July 5, 2018 - Between tariff tiffs, G7 tensions, a volatile equity market and a slumping high-yield bond space, second quarter was pretty rocky in some quarters, Thomson Reuters LPC observed. The loan market, in contrast, was simply rocketing.
Overall U.S. syndicated corporate lending – including investment grade – hit $821 billion in second quarter, up 16% from the 2Q17’s erstwhile record, according to TR-LPC. Indeed, as the nearby volume chart indicates, lending was up in all segments of the loan market: Investment grade lending hit a record $332 billion, up 51% from first quarter and 25% year-over-year. While not all segments set records – in part because refinancing activity eased – nearly all were strong. TR-LPC and S&P/LCD saw leveraged lending climb 16% (to $395 billion) and 19% (to $202 billion), respectively. TR-LPC saw institutional lending at $240 billion (up 4% from 1Q18) and LCD tallied it at $145 billion (up 12%).
What drove these volumes? Mostly M&A activity. In the investment grade space, TR-LPC tracked a record $95 billion of merger-related lending. In leveraged land, LCD counted $110 billion of M&A loans, edging past 2Q07’s record $105 billion. Much of the leveraged M&A still came from corporate lending; LBO lending was one of the categories that did not set a record last quarter. That said, LBO lending accelerated during the quarter, as DebtWire charted. According to their numbers, at $15 billion, June LBO lending surpassed April and May combined. What didn’t benefit from the M&A trend? The high yield bond market. With the merger surge mostly skipping bonds, HY issuance was down quarter-over-quarter (-28%) and year-over-year (-32%).
On the back of much more “real” lending – as opposed to refinancings and repricings – loan outstandings climbed. The S&P/LSTA Leveraged Loan Index ended second quarter at $1.047 trillion, up $54 billion in second quarter and $89 billion for the year. This strong supply handily outpaced demand for the first time since 2016’s energy slump. U.S. visible institutional demand has totaled “only” $76 billion in 2018, comprising $65 billion of CLO issuance and $11 billion of loan mutual fund inflows, according to TR-LPC. (In contrast HY bond funds suffered $23 billion of outflows in the first half of 2018.)
As supply surpassed demand, pricing trends turned in favor of investors, LevFinInsights wrote. To be fair, in both April and May, reverse flex outpaced upward flex by nearly 2:1. But June saw just 18 reverse flexes and 42 upward ones – and 18 of those came in the final week of the month.

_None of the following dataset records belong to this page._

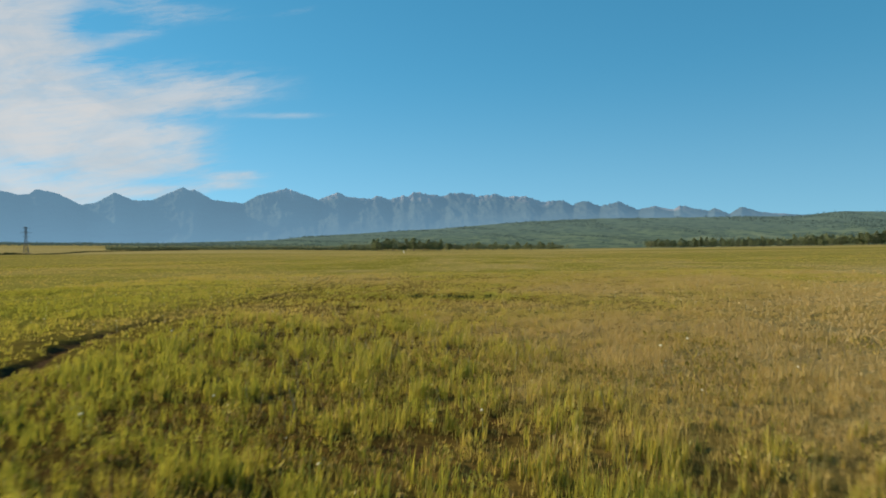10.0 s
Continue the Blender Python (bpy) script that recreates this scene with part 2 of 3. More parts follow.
# growth: (x, y, half width, half depth, dryness change, height change)
PATCHES = ((0.2, 39.3, 2.6, 0.9, -0.5, 0.45), (2.8, 61.5, 1.6, 2.0, 0.3, -0.15), (1.2, 59.0, 1.4, 0.8, -0.5, 0.35), (0.0, 17.0, 48.0, 17.0, -0.20, 0.06), (0.0, 15.0, 14.0, 11.0, -0.06, 0.08), (-15.0, 47.0, 11.0, 11.0, -0.24, 0.05), (-14.0, 80.0, 10.0, 13.0, -0.2, 0.05), (0.0, 11.6, 10.0, 1.7, -0.25, 0.32), (11.5, 74.0, 5.0, 6.0, -0.3, 0.2), (-1.0, 8.5, 3.0, 3.0, -0.25, 0.2), (4.0, 8.0, 3.5, 3.5, 0.35, -0.2), (3.5, 17.5, 6.0, 3.5, -0.35, 0.3), (-4.5, 9.0, 2.5, 3.0, 0.15, 0.0), (1.0, 21.0, 4.5, 3.5, -0.35, 0.35),
           (-5.0, 17.0, 3.0, 3.0, 0.10, -0.15), (4.6, 22.5, 2.0, 5.0, 0.1, 0.0), (1.5, 33.5, 12.0, 2.6, -0.3, 0.25), (-3.0, 29.0, 3.0, 2.0, 0.10, -0.15), (1.5, 25.2, 2.6, 1.3, -0.22, 0.25), (5.0, 26.5, 2.6, 1.8, -0.15, 0.2),
           (-2.0, 37.0, 8.0, 2.0, -0.25, 0.25), (9.0, 37.0, 4.0, 1.6, -0.2, 0.15), (2.3, 44.0, 2.4, 1.5, -0.38, 0.40), (2.2, 47.3, 0.9, 0.6, -0.4, 0.35), (6.3, 45.3, 0.9, 0.7, -0.3, 0.3), (-1.5, 41.0, 3.0, 1.6, 0.3, -0.2), (9.5, 46.5, 5.5, 7.0, 0.26, -0.2), (-6.0, 54.0, 9.0, 7.0, 0.04, -0.15),
           (14.0, 63.5, 9.5, 3.6, -0.42, 0.4), (8.5, 57.0, 4.0, 2.4, 0.38, -0.15), (1.0, 57.0, 3.0, 3.5, 0.06, -0.15), (-3.0, 65.0, 5.5, 5.0, 0.12, -0.15), (31.0, 87.0, 20.0, 14.0, 0.40, -0.05), (9.5, 68.0, 5.0, 4.5, -0.3, 0.35),
           (6.0, 79.0, 6.0, 4.0, -0.28, 0.2), (17.0, 90.5, 5.0, 5.0, 0.45, 0.05), (4.0, 86.5, 4.5, 4.5, -0.3, 0.15), (6.5, 86.5, 5.0, 3.5, -0.30, 0.30), (15.0, 86.0, 3.0, 3.0, 0.2, -0.1), (2.0, 79.0, 5.0, 6.0, -0.2, 0.1), (7.0, 92.0, 4.0, 4.0, -0.2, 0.1), (8.0, 84.5, 5.0, 5.5, -0.3, 0.1), (1.0, 47.0, 7.0, 9.0, 0.15, -0.05), (-6.0, 92.0, 7.0, 9.0, -0.2, 0.2), (8.0, 103.5, 4.0, 1.4, -0.5, 0.3),
           (40.0, 66.0, 18.0, 10.0, 0.38, -0.05), (60.0, 110.0, 45.0, 28.0, 0.4, 0.0), (-30.0, 60.0, 18.0, 22.0, -0.22, 0.05), (-20.0, 110.0, 26.0, 16.0, -0.20, 0.1), (-22.0, 30.0, 12.0, 16.0, -0.16, 0.0))


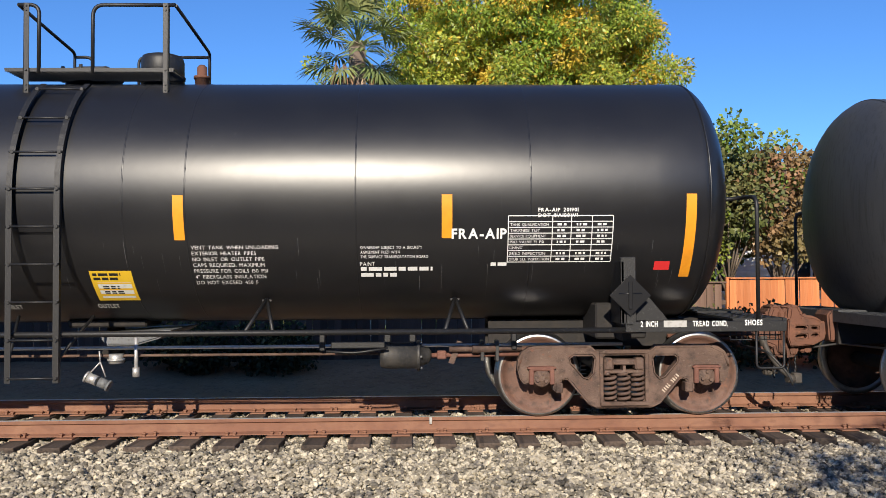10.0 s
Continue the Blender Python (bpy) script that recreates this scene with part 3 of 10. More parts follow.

And then there was repricing, or the decline thereof. True, there was $45 billion of repricing in April and $59 billion in May, but as technicals shifted, repricing activity plummeted to $19 billion in June, LFI notes. A big driver of this drop was a retreat from LIB+175 loans. There was $23 billion of LIB+175 volume in May – and just $400 million in June. LFI explains why: First, a number of the LIB+175ers traded through their OIDs in the secondary market. Second, as CLO liability spreads widened, the economics of LIB+175 loans became more challenging. But a repricing backlash may encompass more than LIB+175 aspirants. LFI points out that the repricing trend might be somewhat played out (at least for now). The size of spread reductions has been declining; by 2Q18, 90% of repricers were slicing 50 bps or less from their loan spreads.
And, of course, widening loan spreads also could dampen the repricing fire. Admittedly, BB/BB- TLB spreads hit post-crisis low of LIB+219 in 2Q18. But this statistic hides the fact that BB/BB- spreads bottomed out at LIB+203 in May and then rebounded to LIB+232 in June. Spreads on B+/B rated TLBs were more straightforward: They climbed 20 bps to average LIB+360 in second quarter – and ended June at LIB+379.
More volume, wider spreads and fewer repricings are all good news for lenders. And there’s one last happy note: Three-month LIBOR has been sitting in the 2.3% context and one-month LIBOR climbed 20 bps to the 2.09% context in the past three months. As a result, investors buying new B+/B loans have been enjoying yields in the 6% range.